* _Dataset content_:
=-=-=

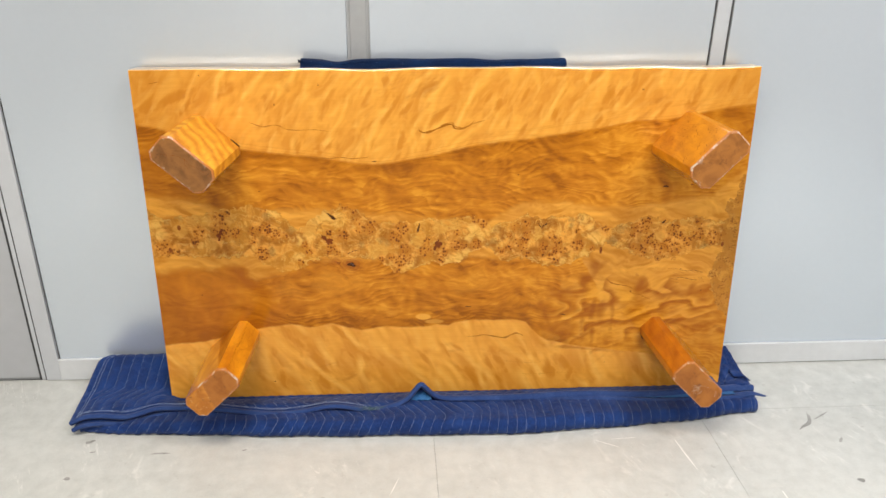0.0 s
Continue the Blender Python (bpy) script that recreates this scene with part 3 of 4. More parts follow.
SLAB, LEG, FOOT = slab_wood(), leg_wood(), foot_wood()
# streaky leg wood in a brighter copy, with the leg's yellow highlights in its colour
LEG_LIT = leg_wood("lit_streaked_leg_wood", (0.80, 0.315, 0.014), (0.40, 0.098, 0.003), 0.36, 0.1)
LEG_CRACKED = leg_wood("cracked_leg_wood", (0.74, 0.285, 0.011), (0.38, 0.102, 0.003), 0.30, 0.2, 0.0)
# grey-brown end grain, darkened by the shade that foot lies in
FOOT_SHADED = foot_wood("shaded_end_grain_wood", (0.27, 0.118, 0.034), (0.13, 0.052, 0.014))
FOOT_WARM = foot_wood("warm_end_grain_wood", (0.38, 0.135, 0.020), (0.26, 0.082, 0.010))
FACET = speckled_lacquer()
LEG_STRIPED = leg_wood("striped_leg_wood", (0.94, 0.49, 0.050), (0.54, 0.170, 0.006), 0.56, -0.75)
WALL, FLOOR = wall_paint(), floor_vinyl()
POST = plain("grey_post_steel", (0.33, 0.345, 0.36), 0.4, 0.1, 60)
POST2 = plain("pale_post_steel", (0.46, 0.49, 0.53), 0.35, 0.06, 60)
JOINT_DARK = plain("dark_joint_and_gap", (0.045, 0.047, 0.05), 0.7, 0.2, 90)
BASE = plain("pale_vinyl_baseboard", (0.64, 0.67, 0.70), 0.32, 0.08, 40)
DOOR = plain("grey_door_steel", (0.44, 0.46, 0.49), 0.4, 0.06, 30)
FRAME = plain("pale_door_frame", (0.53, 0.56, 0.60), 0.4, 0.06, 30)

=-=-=

* _What to work on_: Quote the material exactly. Pictures stay out.

* _Exercise output_:
0.0 s
Continue the Blender Python (bpy) script that recreates this scene with part 3 of 4. More parts follow.
SLAB, LEG, FOOT = slab_wood(), leg_wood(), foot_wood()
# streaky leg wood in a brighter copy, with the leg's yellow highlights in its colour
LEG_LIT = leg_wood("lit_streaked_leg_wood", (0.80, 0.315, 0.014), (0.40, 0.098, 0.003), 0.36, 0.1)
LEG_CRACKED = leg_wood("cracked_leg_wood", (0.74, 0.285, 0.011), (0.38, 0.102, 0.003), 0.30, 0.2, 0.0)
# grey-brown end grain, darkened by the shade that foot lies in
FOOT_SHADED = foot_wood("shaded_end_grain_wood", (0.27, 0.118, 0.034), (0.13, 0.052, 0.014))
FOOT_WARM = foot_wood("warm_end_grain_wood", (0.38, 0.135, 0.020), (0.26, 0.082, 0.010))
FACET = speckled_lacquer()
LEG_STRIPED = leg_wood("striped_leg_wood", (0.94, 0.49, 0.050), (0.54, 0.170, 0.006), 0.56, -0.75)
WALL, FLOOR = wall_paint(), floor_vinyl()
POST = plain("grey_post_steel", (0.33, 0.345, 0.36), 0.4, 0.1, 60)
POST2 = plain("pale_post_steel", (0.46, 0.49, 0.53), 0.35, 0.06, 60)
JOINT_DARK = plain("dark_joint_and_gap", (0.045, 0.047, 0.05), 0.7, 0.2, 90)
BASE = plain("pale_vinyl_baseboard", (0.64, 0.67, 0.70), 0.32, 0.08, 40)
DOOR = plain("grey_door_steel", (0.44, 0.46, 0.49), 0.4, 0.06, 30)
FRAME = plain("pale_door_frame", (0.53, 0.56, 0.60), 0.4, 0.06, 30)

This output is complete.